Task prompt → Quote the whole listing exactly. Leave the pictures out of your copy.

___ Given material ___

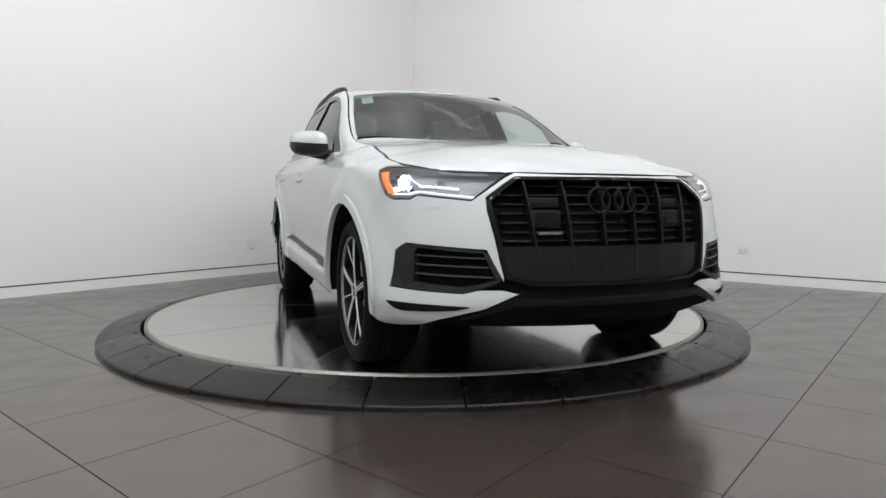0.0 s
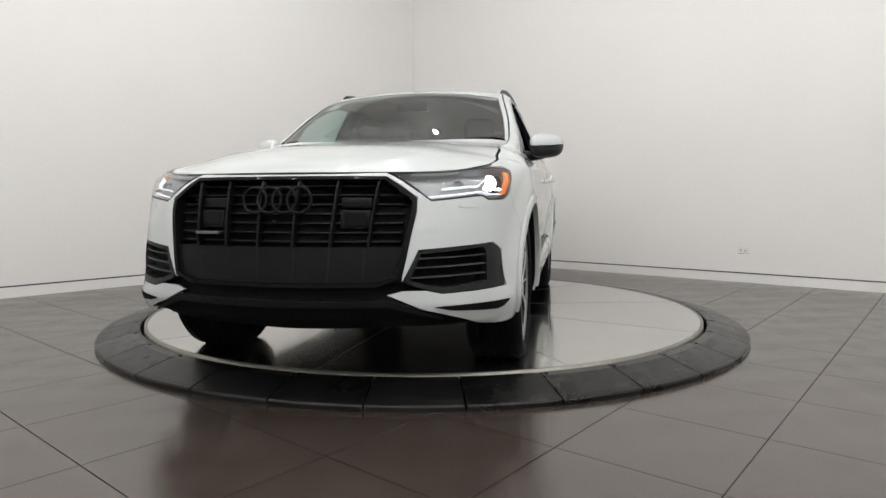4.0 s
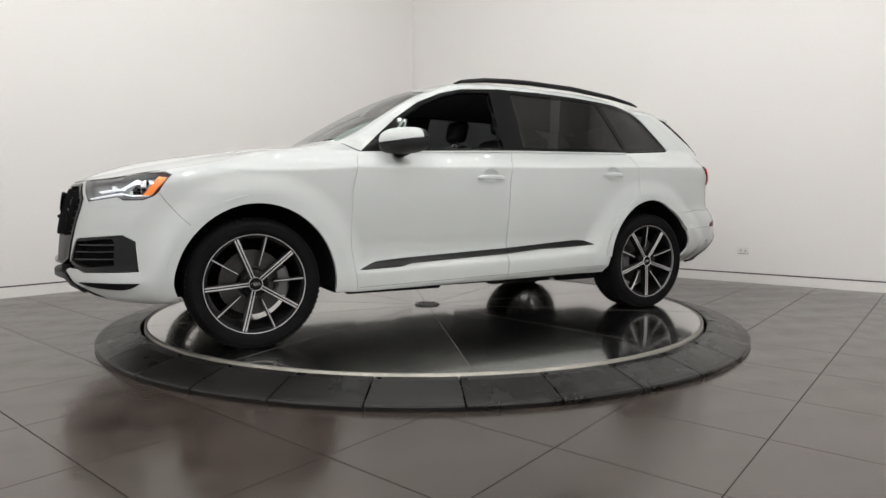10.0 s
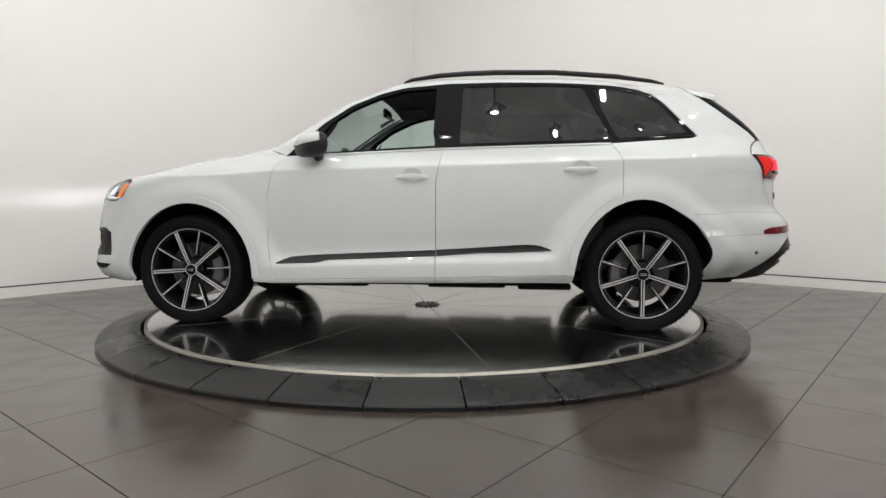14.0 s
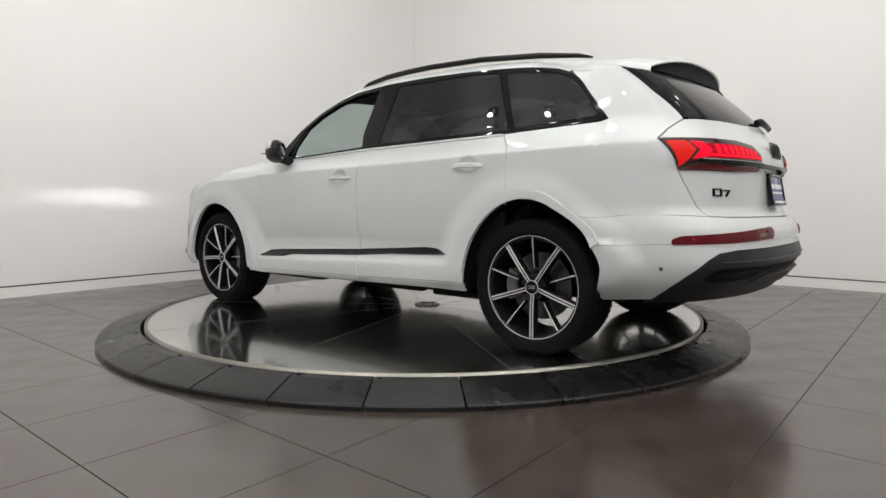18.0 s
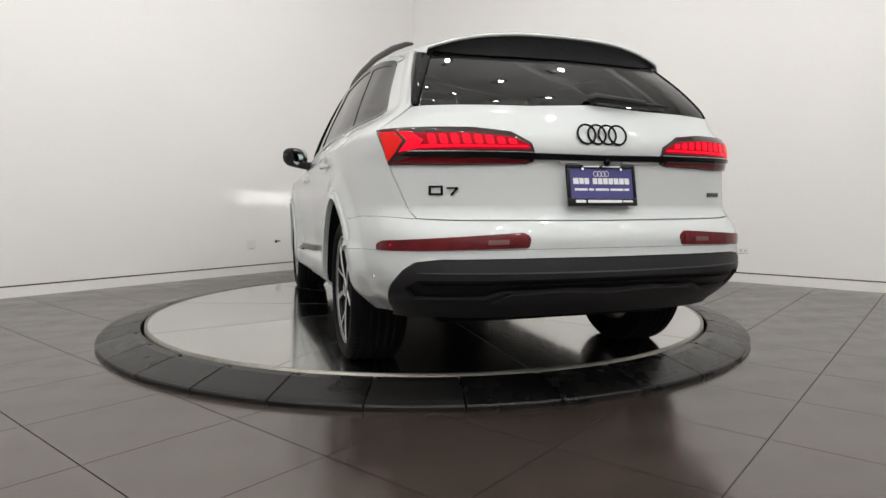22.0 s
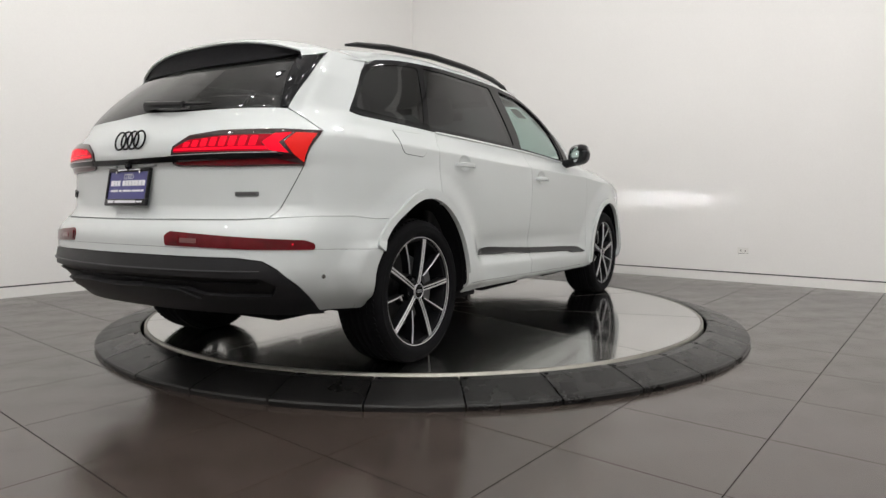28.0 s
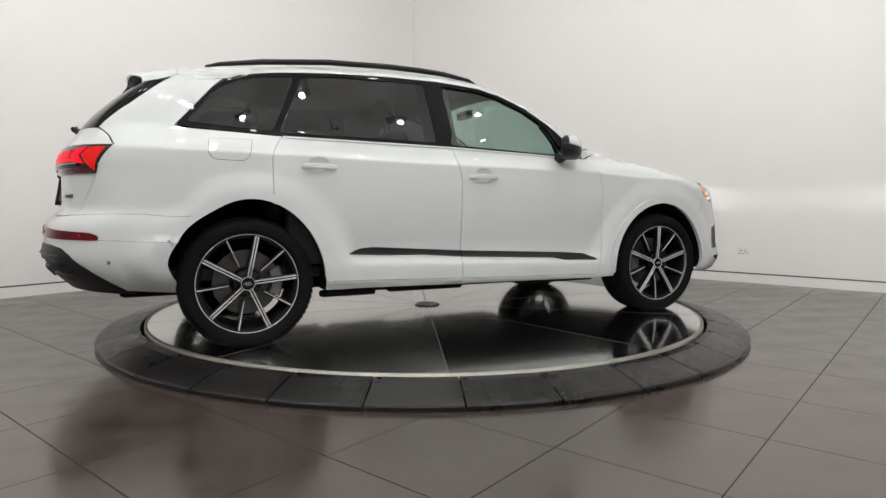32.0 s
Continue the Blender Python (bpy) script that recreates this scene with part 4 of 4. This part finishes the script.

___

Solution to this exercise →
0.0 s
4.0 s
10.0 s
14.0 s
18.0 s
22.0 s
28.0 s
32.0 s
Continue the Blender Python (bpy) script that recreates this scene with part 4 of 4. This part finishes the script.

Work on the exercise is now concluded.